BRING ON THE SUPERVILLAIN
Marvel’s problem with supervillains is well documented. DC on the other hand, can point to Heath Ledger’s Joker as the greatest comic book movie bad guy in history, even if the clown prince of Gotham existed long before the DCEU was a twinkle in Warner Bros’ eye.
In fact, most of the best villains historically feature in superhero movies based on DC properties: Terence Stamp’s Zod in Superman and Superman 2; Jack Nicholson’s version of The Joker, even Michael Shannon’s freakishly venomous version of Zod in Man of Steel.
Much of Marvel’s problem has been that digitally created alien baddies such as Thanos have simply not cut the mustard, and DC faces a similar issue with the all-CGI Steppenwolf, as portrayed by Ciaran Hinds in Justice League. Given that we live in an era in which the technical mo-cap miracles of the Planet of the Apes movies have become so commonplace that we hardly notice them, it rather beggars belief that comic book movies can’t get fantasy characters right. So let’s hope Darkseid’s giant lieutenant looks a whole lot more realistic than he does in the trailers .
EZRA MILLER’S FLASH MATTERS
We’ve seen very little of Miller’s Barry Allen thus far, beyond trailers and micro-cameos in Dawn of Justice (during Batman’s “Knightmare” dream sequence) and Suicide Squad. There are those who feel that the role should have gone to the actor who plays The Flash on TV instead.
But with respect to Grant Gustin, Miller has acting superpowers that are way beyond those of his small-screen counterpart, as evidenced by his creepy turns in Lynne Ramsay’s We Need to Talk About Kevin and much more recently, as conflicted “no-maj” Credence Barebone in JK Rowling’s charming and imaginative Harry Potter spin-off Fantastic Beasts and Where to Find Them.
From what we’ve seen so far, Miller’s Allen could be the ordinary Joe within this cavalcade of godlike meta-humans, a geeky, deeply green but vivacious and sparky addition to the Justice League team rather than the stale superhero of the CW show. Warner have hired themselves a class act to play the big-screen Flash, and it will take supremely turgid screenwriting to slow him down.
GET SUPERMAN RIGHT
Everybody knows that Henry Cavill’s Kal-El is not really dead — the Man of Steel’s coffin wasn’t fizzing with energy all by itself at the end of Dawn of Justice. But getting Superman’s return right will be a key task for the movie’s sequel.

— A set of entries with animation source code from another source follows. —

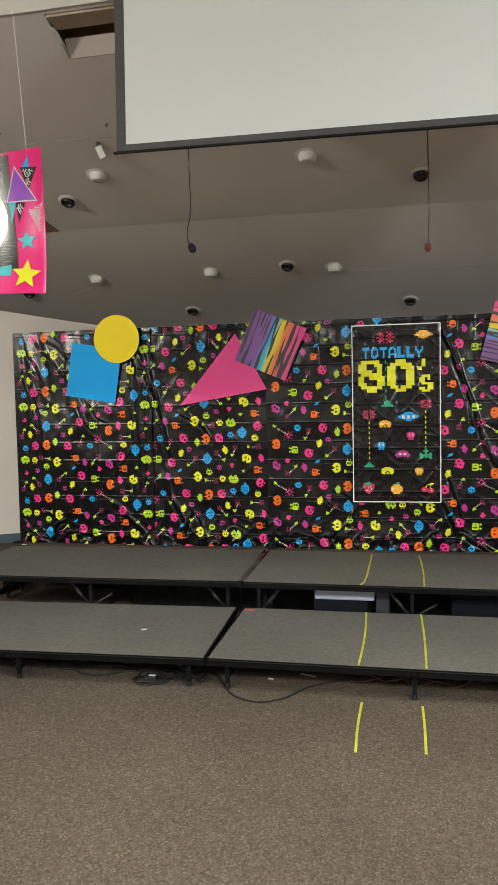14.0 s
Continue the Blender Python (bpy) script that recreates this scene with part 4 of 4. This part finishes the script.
def relief(x, z, seed):
    """How far the thin sheet stands out towards the hall."""
    out = 0.018 * value_noise(x * 1.7 + 7, z * 0.8 + 3, seed) + 0.009 * value_noise(x * 6.5, z * 1.6, seed + 1) + 0.0022 * value_noise(x * 17, z * 11, seed + 2)
    low = np.clip((0.78 - z) / 0.4, 0, 1) ** 1.5
    out = out + low * (0.012 * (1 - np.abs(value_noise(x * 7 + z * 3, z * 7, seed + 3))) ** 2 + 0.012 * (1 - np.abs(value_noise(x * 12 - z * 8, z * 10 + x * 4, seed + 4))) ** 3)
    # fine crinkles, pulled slantwise
    p, q = x * 0.8 - z * 0.6, x * 0.6 + z * 0.8
    some = np.clip(0.5 + 1.2 * value_noise(x * 1.9 + 3, z * 1.5, seed + 11), 0, 1)
    out = out + some * (0.004 * (1 - np.abs(value_noise(p * 4.5, q * 1.4, seed + 8))) ** 6 + 0.003 * (1 - np.abs(value_noise(q * 6, p * 2.2, seed + 10))) ** 6)
    # packing folds: flat panels that lean a little against each other, and ridges between them
    zz = z + 0.012 * value_noise(x * 0.9, z * 0 + seed, 9)
    gu, gv = (x + 0.02) / 0.306, zz / 0.167
    table = np.random.RandomState(seed).uniform(-1, 1, (64, 64))
    ui, vi = np.floor(gu).astype(int), np.floor(gv).astype(int)
    fu, fv = gu - ui, gv - vi
    tilt_ = (table[ui % 64, vi % 64] * (1 - fu) + table[(ui + 1) % 64, vi % 64] * fu) * (1 - fv) + (table[ui % 64, (vi + 1) % 64] * (1 - fu) + table[(ui + 1) % 64, (vi + 1) % 64] * fu) * fv
    out = out + 0.008 * tilt_
    dv, du = np.abs(fv - np.round(fv)) * 0.167, np.abs(fu - np.round(fu)) * 0.306
    worn = np.clip(0.7 + 0.6 * value_noise(x * 2.3, np.round(gv) * 1.7, seed + 5), 0, 1.2)
    out = out + 0.0034 * np.clip(1 - dv / 0.0075, 0, 1) * worn
    worn = np.clip(0.4 + 0.9 * value_noise(z * 2.3, np.round(gu) * 1.7, seed + 6), 0, 1.2)
    out = out + 0.003 * np.clip(1 - du / 0.0075, 0, 1) * worn
    for x0, z0, x1, z1, amp, wide in FOLDS:
        dx, dz = x1 - x0, z1 - z0
        L = math.hypot(dx, dz)
        along = ((x - x0) * dx + (z - z0) * dz) / L / L
        across = ((x - x0) * dz - (z - z0) * dx) / L + 0.025 * np.sin(along * 4.0 + x0 * 9) + 0.006 * np.sin(along * 13.0 + x0 * 5)
        fade = np.clip(along * 5, 0, 1) * np.clip((1 - along) * 3.5, 0, 1)
        amp, wide = amp * (0.7 if x0 < -1.9 else 0.78), wide * (0.8 if x0 < -1.9 else 0.62)
        near = np.where(across > 0, np.exp(-np.abs(across) / (2.6 * wide)), np.exp(-np.abs(across) / (0.6 * wide)))
        out = out + amp * fade * (near - 0.45 * np.exp(-((across - 2.6 * wide) / (1.2 * wide)) ** 2))
    out = out * (0.25 + 0.75 * np.clip((x + 3.91) / 0.3, 0, 1))
    # pressed flat behind the pinned cards
    for cx, cz, r in PINNED:
        flat = np.clip((r + 0.05 - np.hypot(x - cx, z - cz)) / 0.05, 0, 1)
        out = out * (1 - flat) + np.minimum(out, 0.018) * flat
    return out


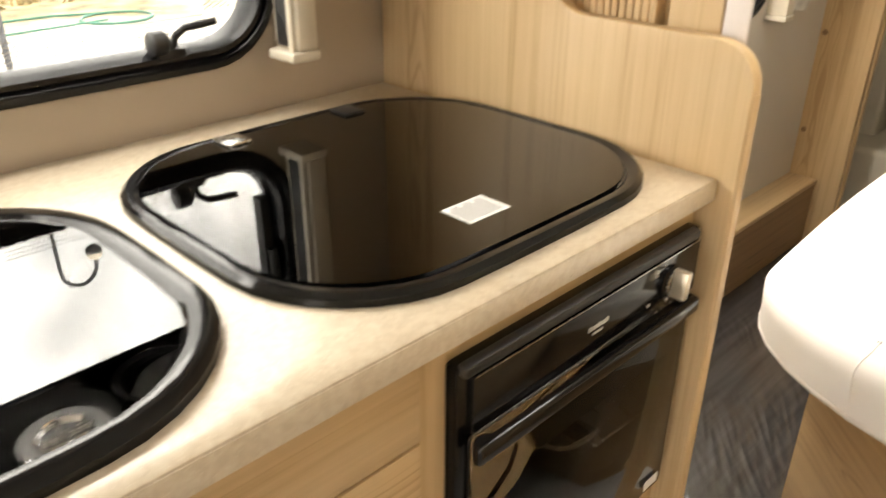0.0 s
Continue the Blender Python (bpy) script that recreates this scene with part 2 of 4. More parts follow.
def velvet():
    m = mat("brown_velvet", (0.040, 0.0205, 0.0175), 0.85, 0.36, 3.2, 0.15, 500)
    n, l = m.node_tree.nodes, m.node_tree.links
    b = n["Principled BSDF"]
    b.inputs["Sheen Weight"].default_value = 0.18
    b.inputs["Sheen Roughness"].default_value = 0.35
    b.inputs["Sheen Tint"].default_value = (0.8, 0.55, 0.48, 1)
    co, mp, no = n.new("ShaderNodeTexCoord"), n.new("ShaderNodeMapping"), n.new("ShaderNodeTexNoise")
    mp.inputs["Scale"].default_value = (14, 14, 190)
    no.inputs["Scale"].default_value = 1
    no.inputs["Detail"].default_value = 4
    l.new(co.outputs["Object"], mp.inputs["Vector"])
    l.new(mp.outputs["Vector"], no.inputs["Vector"])
    bp = n.new("ShaderNodeBump")
    bp.inputs["Strength"].default_value = 0.5
    bp.inputs["Distance"].default_value = 0.002
    l.new(no.outputs["Fac"], bp.inputs["Height"])
    l.new(bp.outputs["Normal"], b.inputs["Normal"])
    m2, brush = n.new("ShaderNodeMapping"), n.new("ShaderNodeTexNoise")
    m2.inputs["Scale"].default_value = (16, 16, 75)
    brush.inputs["Scale"].default_value, brush.inputs["Detail"].default_value = 1, 5
    l.new(co.outputs["Object"], m2.inputs["Vector"])
    l.new(m2.outputs["Vector"], brush.inputs["Vector"])
    br = n.new("ShaderNodeValToRGB")
    br.color_ramp.elements[0].position, br.color_ramp.elements[0].color = 0.36, (0.76, 0.74, 0.74, 1)
    br.color_ramp.elements[1].position, br.color_ramp.elements[1].color = 0.66, (1.0, 0.97, 0.95, 1)
    l.new(brush.outputs["Fac"], br.inputs["Fac"])
    mx = n.new("ShaderNodeMixRGB")
    mx.blend_type = "MULTIPLY"
    mx.inputs["Fac"].default_value = 1.0
    l.new(b.inputs["Base Color"].links[0].from_socket, mx.inputs["Color1"])
    l.new(br.outputs["Color"], mx.inputs["Color2"])
    l.new(mx.outputs["Color"], b.inputs["Base Color"])
    return m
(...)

In part this is a matter of timing. Bring the big blue boy scout back too soon and he could easily overshadow Batman’s journey towards redemption. Take too long to restore the last son of Krypton to life and Warner risks releasing a second DCEU movie in a row in which its supposed biggest hitter barely registers. We learned nothing new about Superman in Dawn of Justice, beyond the pointless fact that his mum shares the same first name with Bruce Wayne’s long-dead mater. (Argh all over again at the memory of that cheap turning point in Snyder’s deeply frustrating movie.)

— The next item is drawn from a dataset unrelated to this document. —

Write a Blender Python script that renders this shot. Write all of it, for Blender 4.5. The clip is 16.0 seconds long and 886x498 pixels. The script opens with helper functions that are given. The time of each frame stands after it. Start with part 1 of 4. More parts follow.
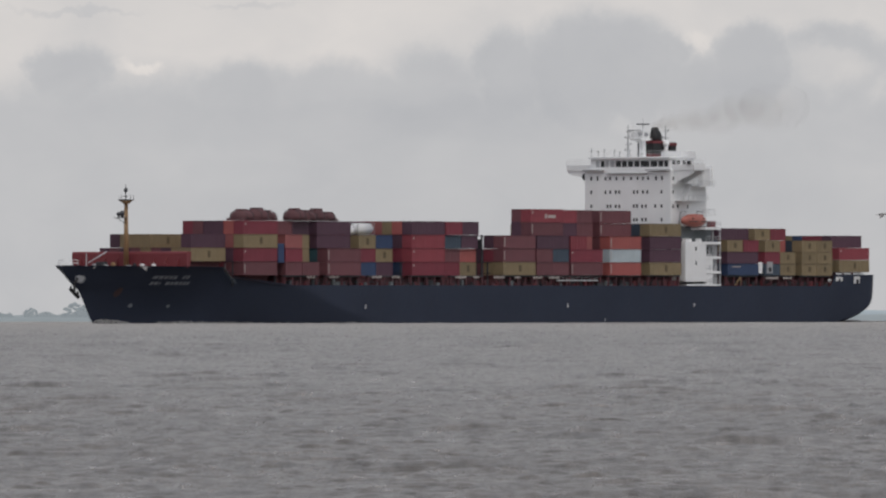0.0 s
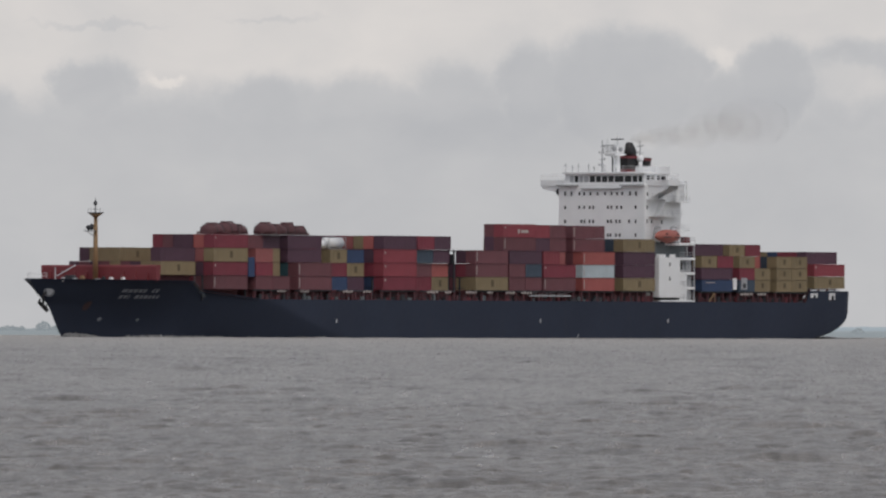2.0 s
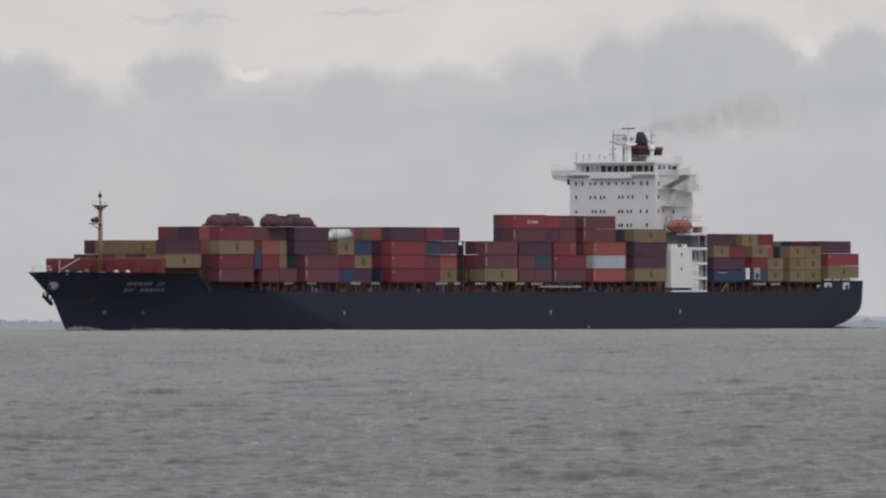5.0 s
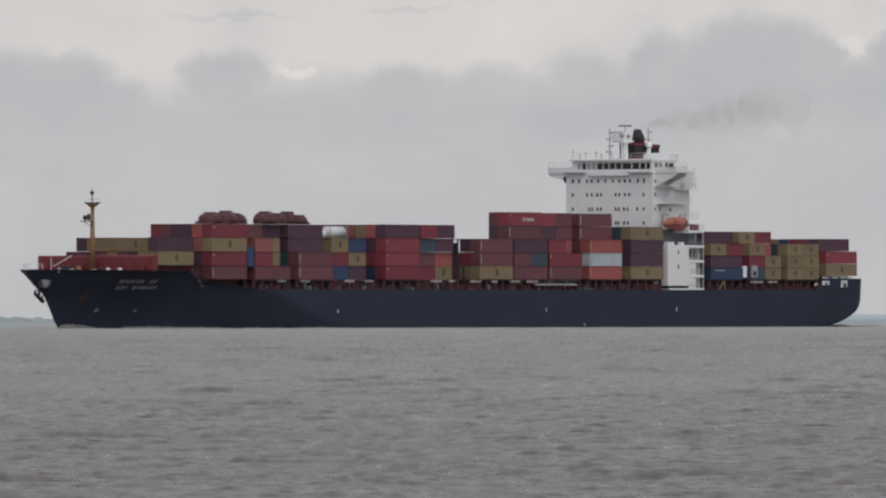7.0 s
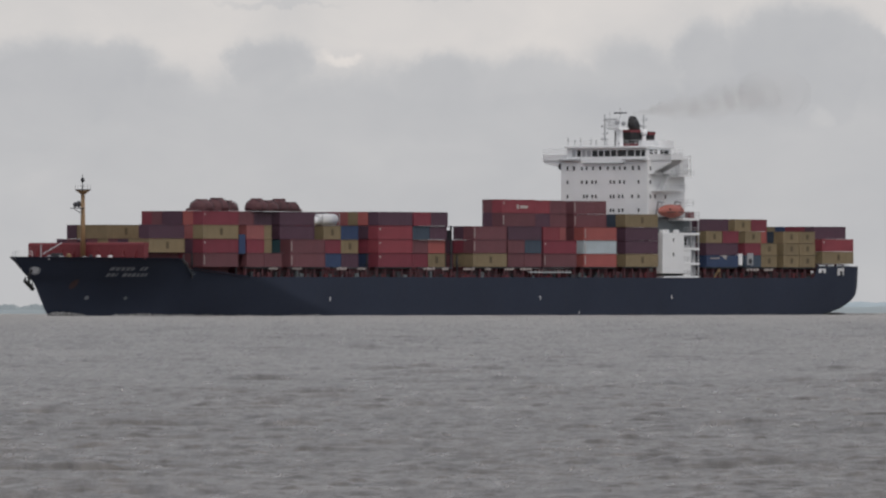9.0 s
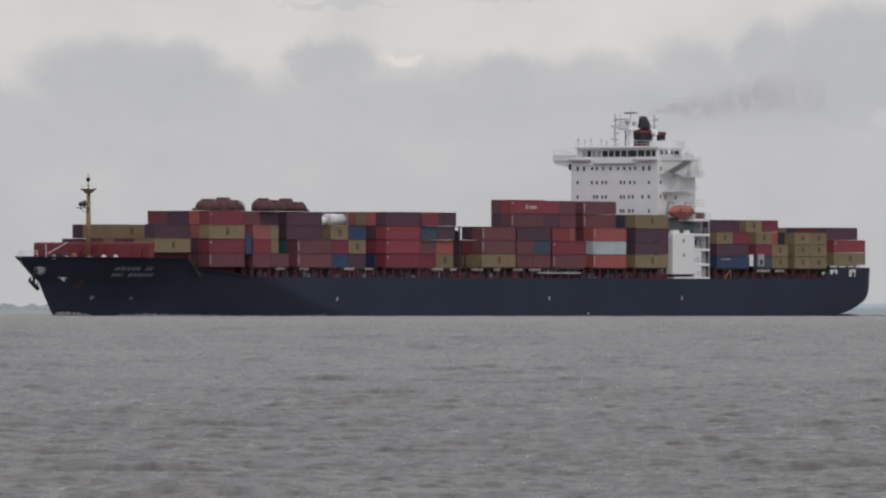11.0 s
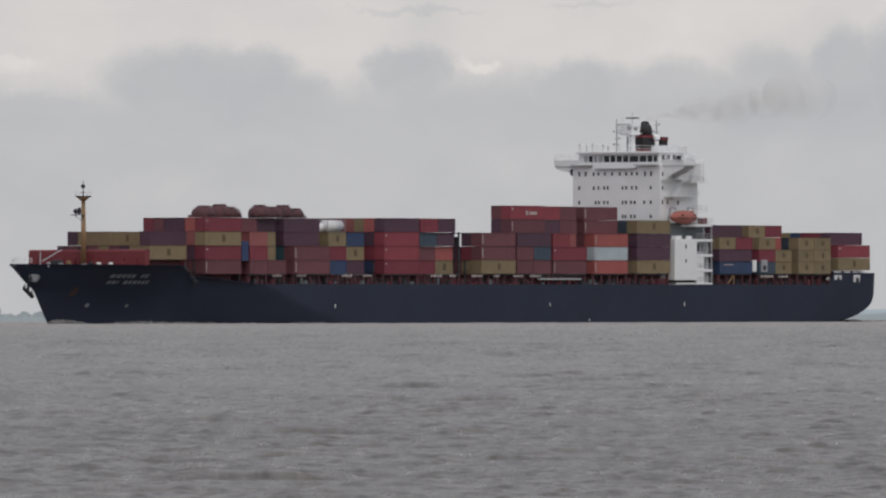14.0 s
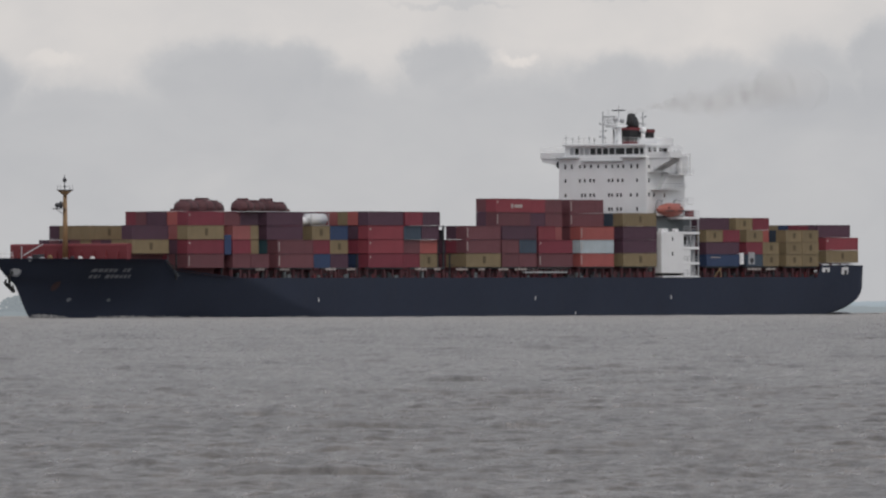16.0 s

This time around, Superman has to prove why he’s always been the greatest superhero of them all. There have been moments of classy screenwriting in among the impenetrable mulch of the early DCEU movies, for example Russell Crowe/Jor-El’s clarion call to his son in the Fortress of Solitude in Man of Steel. “You will give the people of Earth an ideal to strive towards. They will race behind you, they will stumble, they will fall. But in time, they will join you in the sun, Kal. In time, you will help them accomplish wonders.” These are the lines that Superman now needs to start owning big time.